- If the customer is ‘always right,’ then retailers need to accept that e-commerce is not wrong.
- The boundary between online and in-store shopping is more blurry than it first appears.
‘Showrooming’ is one of the latest neologisms buzzing around media outlets in the UK and elsewhere. The word describes a phenomenon that most of us have been aware of for some time and probably many of us are guilty of more often than we would care to admit. The ‘crime’ is that of walking into a high street store, looking at a product, even trying it on/out and then buying the product online for a lower price – increasingly often via a smartphone whilst still in the store. The problems of brick-and-mortar costs (rent, rates/tax, energy, staff, etc.) versus online stores are also well known; so how do modern retailers seek to turn around this trend?
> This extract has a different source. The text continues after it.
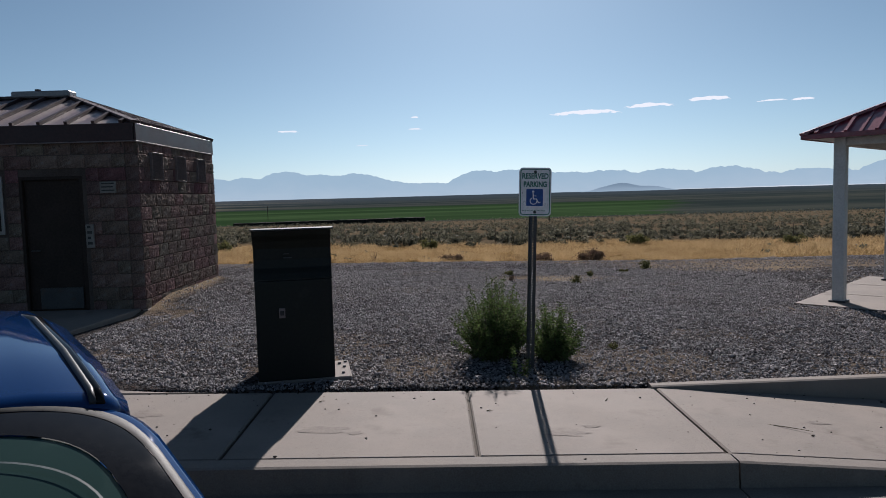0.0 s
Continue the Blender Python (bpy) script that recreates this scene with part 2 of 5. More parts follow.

The answer lies within the old aphorism that if you can’t beat them, then join them – and technology can provide a remedy as well as the malady. O2’s recently launched ‘Joined Up Customer’ proposition provides a range of services designed to bring retailers closer to their customers. O2’s success in the retail space is perhaps not surprising, as the smartphone is now a key tool in the battle for consumer spend. For example, O2 has used its highly successful Priority Moments customer rewards programme as a medium for driving footfall back to the high street and into specific stores with offers that are only valid in-store. O2 has worked successfully with a number of retailers (e.g., McDonalds and Debenhams) to deliver in-store/in-restaurant WiFi. In particular, O2 has worked with Debenhams to use free WiFi to help bring the high street and the online shopping experience together. O2 and Debenhams have ensured both that WiFi is easy to use and fast (slow connections will only frustrate impatient customers) and the WiFi service gives customers access to further information about Debenhams products and to various special deals as the customer walks around the store. Joined Up Customer also includes tools and services to improve customer services (e.g., contact centre) and transactional services such as O2.
It should also be noted that O2 is not the only provider delivering products that can help retailers adapt. BT’s ‘Lighting Up the High Street’ range of services remains one of the most threatening retail propositions in the UK, whilst Level 3 and Easynet are both delivering compelling hosted e-commerce solutions that can be used to enhance the in-store experience. Companies cannot look to change human nature, so they should seek to engage with technologies that sit most comfortably with how customers want their shopping experience to be. The retail streetscape in the UK and in many other countries across the globe is changing, but the human desire to ‘try before you buy’ is not. Those brands that adapt most quickly are those that are most likely to survive.